The Incredible Consoles Production Company (ICPC) is now designing its newest video game console model, the Super-Arcade Reloaded (SAR). The launch of the SAR will be accompanied by the release of a flagship game, which will only be available to its users. This game, which incidentally shall be called Adventures of Captain Mikado (ACM), even features an in-game currency which can be conveniently bought using real-world money!
The ACM is a very simple game consisting of $N$ levels numbered $1, 2, ..., N$, the $i$-th level requiring exactly $E_i$ units of energy to be completed. This means that in order to complete that level, the user’s energy should be at least $E_i$ , and after doing so it will decrease in exactly that amount. To win the game the user should complete all the levels in increasing order, starting at level $1$ and continuing until level $N$ without ever going back to some already-completed level.
Initially the user starts with no energy, and in order to get some he must buy energy packs from the in-game shops distributed among the $N$ levels. There are $M$ such shops. Each shop sells an energy pack having a strength $S$ and a cost $C$ that depend on the shop. The user can only buy energy packs from the shops in the level he is currently in, before starting to complete that level. The effect of buying an energy pack of strength $S$ is that the user’s energy immediately turns into $S$, regardless of which value it had before.
In order to increase even further its sales, the ICPC has thought of a revolutionary promotion: it will reimburse the full cost of the SAR to whoever completes the ACM game using the minimum amount of in-game cash. Given the description of the game, can you help them find out what is the minimum amount of in-game cash required to finish the game?

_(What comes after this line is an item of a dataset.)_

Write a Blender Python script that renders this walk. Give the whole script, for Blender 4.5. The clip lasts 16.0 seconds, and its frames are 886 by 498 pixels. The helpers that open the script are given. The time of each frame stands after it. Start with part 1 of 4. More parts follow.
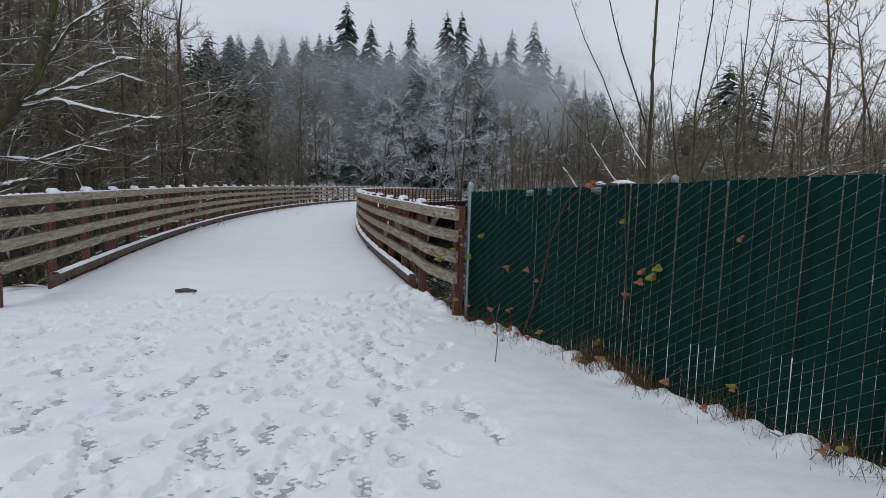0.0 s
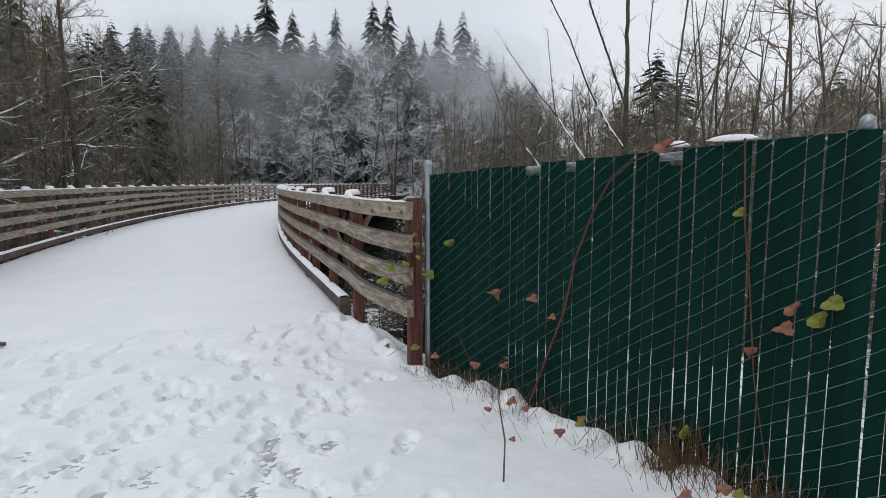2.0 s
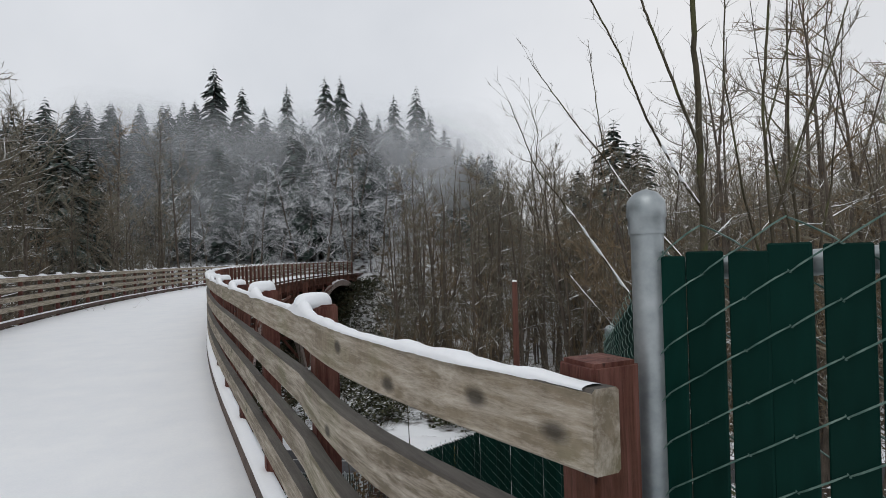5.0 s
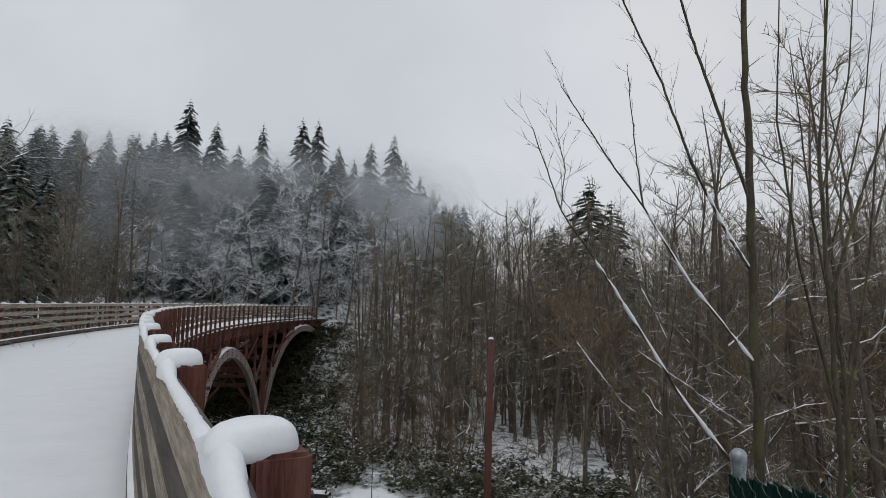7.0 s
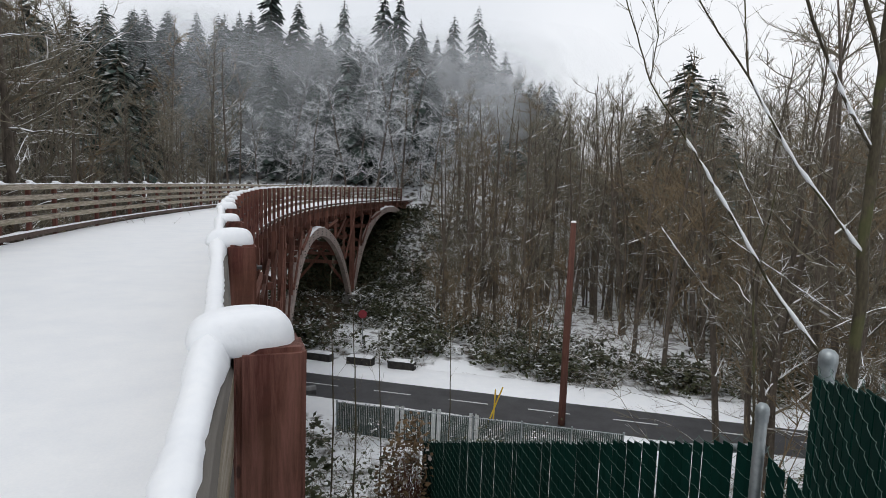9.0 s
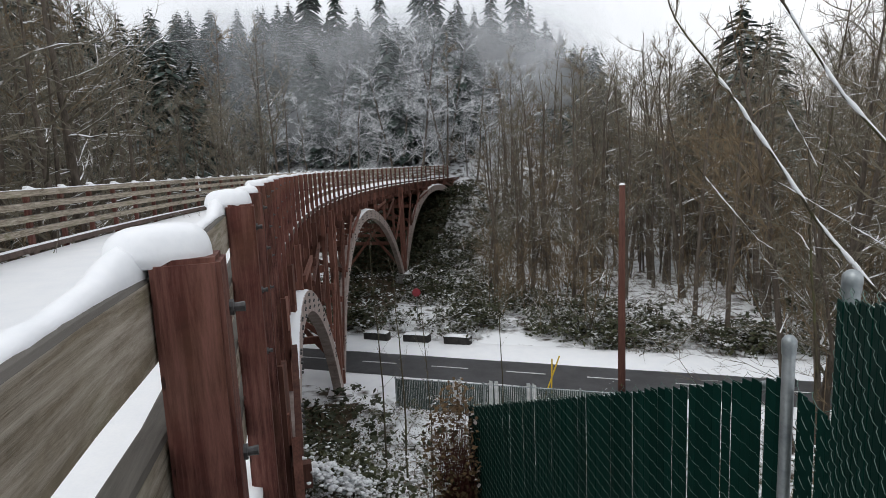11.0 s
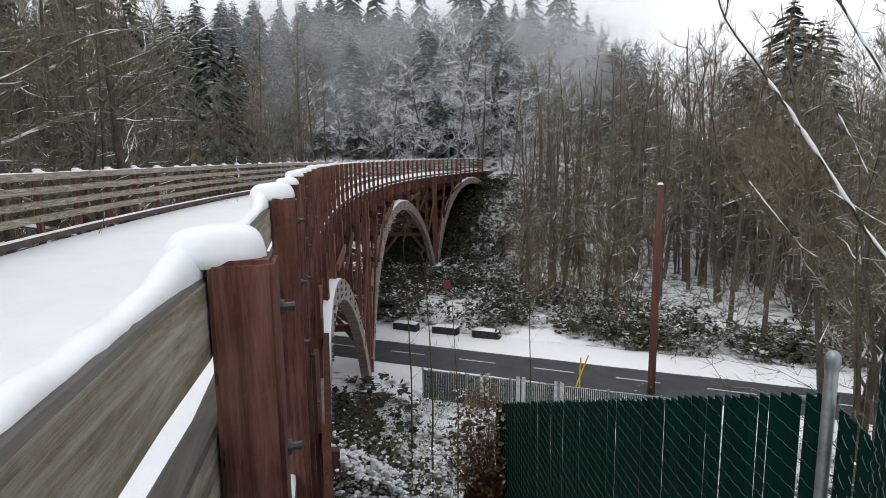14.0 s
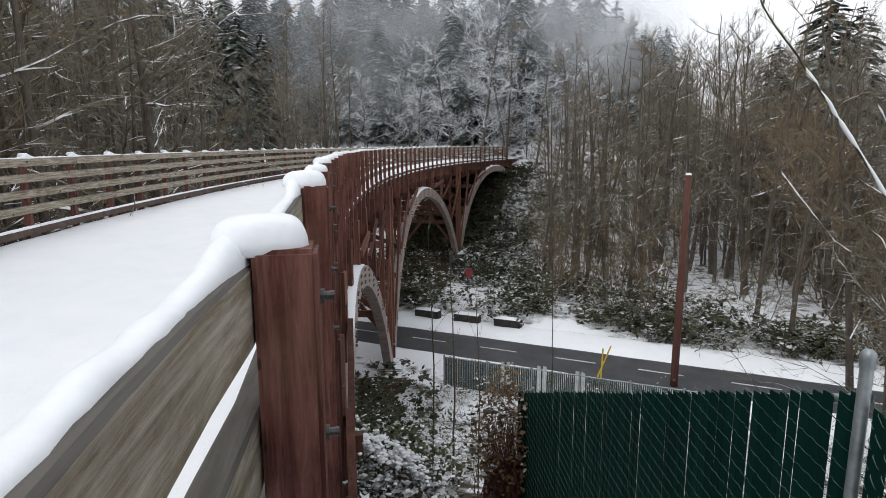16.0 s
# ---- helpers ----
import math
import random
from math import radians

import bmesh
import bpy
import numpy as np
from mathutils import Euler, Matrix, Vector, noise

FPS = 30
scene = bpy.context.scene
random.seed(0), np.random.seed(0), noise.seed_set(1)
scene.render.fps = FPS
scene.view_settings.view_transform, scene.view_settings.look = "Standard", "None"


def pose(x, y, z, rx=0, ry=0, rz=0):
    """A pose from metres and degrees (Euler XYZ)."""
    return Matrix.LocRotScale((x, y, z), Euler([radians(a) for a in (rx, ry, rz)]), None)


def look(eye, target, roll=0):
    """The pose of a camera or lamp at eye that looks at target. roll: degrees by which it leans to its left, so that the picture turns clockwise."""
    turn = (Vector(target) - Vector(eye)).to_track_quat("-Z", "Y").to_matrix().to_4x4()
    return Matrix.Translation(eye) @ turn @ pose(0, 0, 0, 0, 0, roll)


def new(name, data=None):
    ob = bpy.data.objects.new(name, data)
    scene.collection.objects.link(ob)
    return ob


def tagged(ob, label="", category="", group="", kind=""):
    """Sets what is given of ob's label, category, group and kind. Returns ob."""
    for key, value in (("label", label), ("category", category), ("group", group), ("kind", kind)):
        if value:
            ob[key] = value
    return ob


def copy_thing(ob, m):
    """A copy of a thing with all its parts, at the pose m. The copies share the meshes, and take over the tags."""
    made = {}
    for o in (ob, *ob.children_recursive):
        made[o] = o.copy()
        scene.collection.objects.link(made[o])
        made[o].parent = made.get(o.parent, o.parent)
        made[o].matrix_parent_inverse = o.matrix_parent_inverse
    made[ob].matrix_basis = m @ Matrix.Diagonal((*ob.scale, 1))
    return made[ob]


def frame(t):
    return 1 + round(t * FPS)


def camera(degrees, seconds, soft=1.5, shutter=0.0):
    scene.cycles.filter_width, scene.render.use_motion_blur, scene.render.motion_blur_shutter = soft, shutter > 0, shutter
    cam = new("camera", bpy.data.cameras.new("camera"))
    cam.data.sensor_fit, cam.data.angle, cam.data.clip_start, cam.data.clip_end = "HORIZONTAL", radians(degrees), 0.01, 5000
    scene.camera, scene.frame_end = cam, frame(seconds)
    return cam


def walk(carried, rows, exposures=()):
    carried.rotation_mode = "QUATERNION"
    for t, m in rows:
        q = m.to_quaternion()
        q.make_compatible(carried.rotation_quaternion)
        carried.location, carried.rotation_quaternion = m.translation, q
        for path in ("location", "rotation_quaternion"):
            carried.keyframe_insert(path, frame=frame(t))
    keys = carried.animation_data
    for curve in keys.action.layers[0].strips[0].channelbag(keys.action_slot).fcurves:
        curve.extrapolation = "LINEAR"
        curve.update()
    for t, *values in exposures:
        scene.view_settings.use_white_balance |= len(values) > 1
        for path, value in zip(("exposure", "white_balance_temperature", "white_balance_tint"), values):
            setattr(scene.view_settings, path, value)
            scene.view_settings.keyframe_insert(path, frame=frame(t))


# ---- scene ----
cam = camera(73.8, 16.0, soft=0.8)
PATH = [
    (0, (-0.332, -0.208, 1.599), (-0.28, 1.78, 1.389), 1.8),
    (0.5, (-0.428, 0.347, 1.524), (-0.444, 2.337, 1.33), 1.5),
    (1, (-0.417, 1.057, 1.508), (-0.346, 3.042, 1.278), 0.7),
    (1.5, (-0.451, 1.666, 1.47), (-0.385, 3.651, 1.232), 0.6),
    (2, (-0.354, 2.357, 1.483), (-0.084, 4.326, 1.26), -0.0),
    (2.5, (-0.355, 2.984, 1.518), (-0.054, 4.958, 1.401), 4.5),
    (3, (-0.339, 3.682, 1.531), (-0.02, 5.657, 1.562), 1.4),
    (3.5, (-0.361, 4.412, 1.549), (-0.09, 6.388, 1.69), 3.2),
    (5.8, (-0.457, 6.805, 1.558), (0.024, 8.746, 1.536), -3.5),
    (6, (-0.46, 6.977, 1.564), (0.032, 8.914, 1.653), -2.6),
    (6.5, (-0.466, 7.342, 1.597), (-0.05, 9.288, 1.797), -2.0),
    (7, (-0.417, 7.602, 1.619), (0.11, 9.521, 1.815), 1.6),
    (7.5, (-0.332, 7.74, 1.623), (0.089, 9.693, 1.536), 2.0),
    (8, (-0.329, 7.809, 1.619), (0.065, 9.765, 1.487), 2.4),
    (8.5, (-0.314, 7.782, 1.631), (0.011, 9.747, 1.452), 2.9),
    (10.8, (-0.032, 7.754, 1.493), (0.055, 9.736, 1.239), -2.2),
    (11, (-0.036, 7.761, 1.49), (0.047, 9.738, 1.205), -2.5),
(11.5, (-0.045, 7.763, 1.499), (-0.003, 9.740, 1.201), -2.5),
    (12, (-0.055, 7.765, 1.508), (-0.010, 9.738, 1.186), -2.6),
    (12.5, (-0.064, 7.767, 1.517), (-0.022, 9.742, 1.207), -2.0),
    (13, (-0.063, 7.762, 1.518), (-0.019, 9.739, 1.216), -2.2),
    (13.5, (-0.062, 7.758, 1.519), (-0.055, 9.735, 1.221), -1.4),
    (14, (-0.062, 7.753, 1.520), (-0.086, 9.729, 1.213), -0.8),
    (14.5, (-0.061, 7.748, 1.521), (-0.095, 9.722, 1.206), -0.9),
    (15, (-0.071, 7.747, 1.524), (-0.113, 9.721, 1.202), -0.5),
    (15.5, (-0.080, 7.747, 1.526), (-0.147, 9.718, 1.196), -0.5),
    (16, (-0.09, 7.746, 1.529), (-0.19, 9.713, 1.181), -0.2),
]
walk(cam, [(t, look(e, g, r)) for t, e, g, r in PATH], exposures=[(0, -0.3, 6050, 10), (2.5, 0.0, 6250, 10), (5.8, -0.16, 6400, 10), (7.5, -0.33, 6250, 10), (8.5, 0.0, 6350, 10), (10.8, 0.3, 6400, 10), (12.5, 0.42, 6350, 10), (16, 0.42, 6350, 10)])

# ---------------------------------------------------------------- world and sun
world = bpy.data.worlds.new("overcast_sky")
scene.world = world
world.use_nodes = True
wn, wl = world.node_tree.nodes, world.node_tree.links
wn.clear()
w_out = wn.new("ShaderNodeOutputWorld")
w_bg = wn.new("ShaderNodeBackground")
w_sky = wn.new("ShaderNodeTexSky")
w_sky.sky_type, w_sky.sun_disc = "NISHITA", False
w_sky.sun_elevation, w_sky.sun_rotation = radians(28), radians(40)
w_tc = wn.new("ShaderNodeTexCoord")
w_noise = wn.new("ShaderNodeTexNoise")
w_noise.inputs["Scale"].default_value, w_noise.inputs["Detail"].default_value = 2.2, 5
w_ramp = wn.new("ShaderNodeValToRGB")
w_ramp.color_ramp.elements[0].position, w_ramp.color_ramp.elements[1].position = 0.3, 0.72
w_ramp.color_ramp.elements[0].color = (6.7, 6.9, 7.2, 1)
w_ramp.color_ramp.elements[1].color = (8.4, 8.5, 8.7, 1)
w_mix = wn.new("ShaderNodeMixRGB")
w_mix.inputs["Fac"].default_value = 0.93
wl.new(w_tc.outputs["Generated"], w_noise.inputs["Vector"])
wl.new(w_noise.outputs["Fac"], w_ramp.inputs["Fac"])
wl.new(w_sky.outputs["Color"], w_mix.inputs["Color1"])
wl.new(w_ramp.outputs["Color"], w_mix.inputs["Color2"])
wl.new(w_mix.outputs["Color"], w_bg.inputs["Color"])
w_bg.inputs["Strength"].default_value = 0.1
wl.new(w_bg.outputs["Background"], w_out.inputs["Surface"])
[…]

The first line contains two integers $N$ and $M$, representing respectively the number of levels and the number of shops in the game ($1 \leq N, M \leq 10^5$). The second line contains $N$ integers $E_1, E_2, ..., E_N$, where $E_i$ is the energy required to complete the $i$-th level ($1 \leq E_i \leq 10^4$ for $i = 1, 2, ..., N$). Each of the next $M$ lines describes a shop with three integers $L$, $S$ and $C$, representing respectively the level where the shop is located, and the strength and cost of the energy pack it sells ($1 \leq L \leq N$, $1 \leq S \leq 10^9$ and $1 \leq C \leq 10^4$).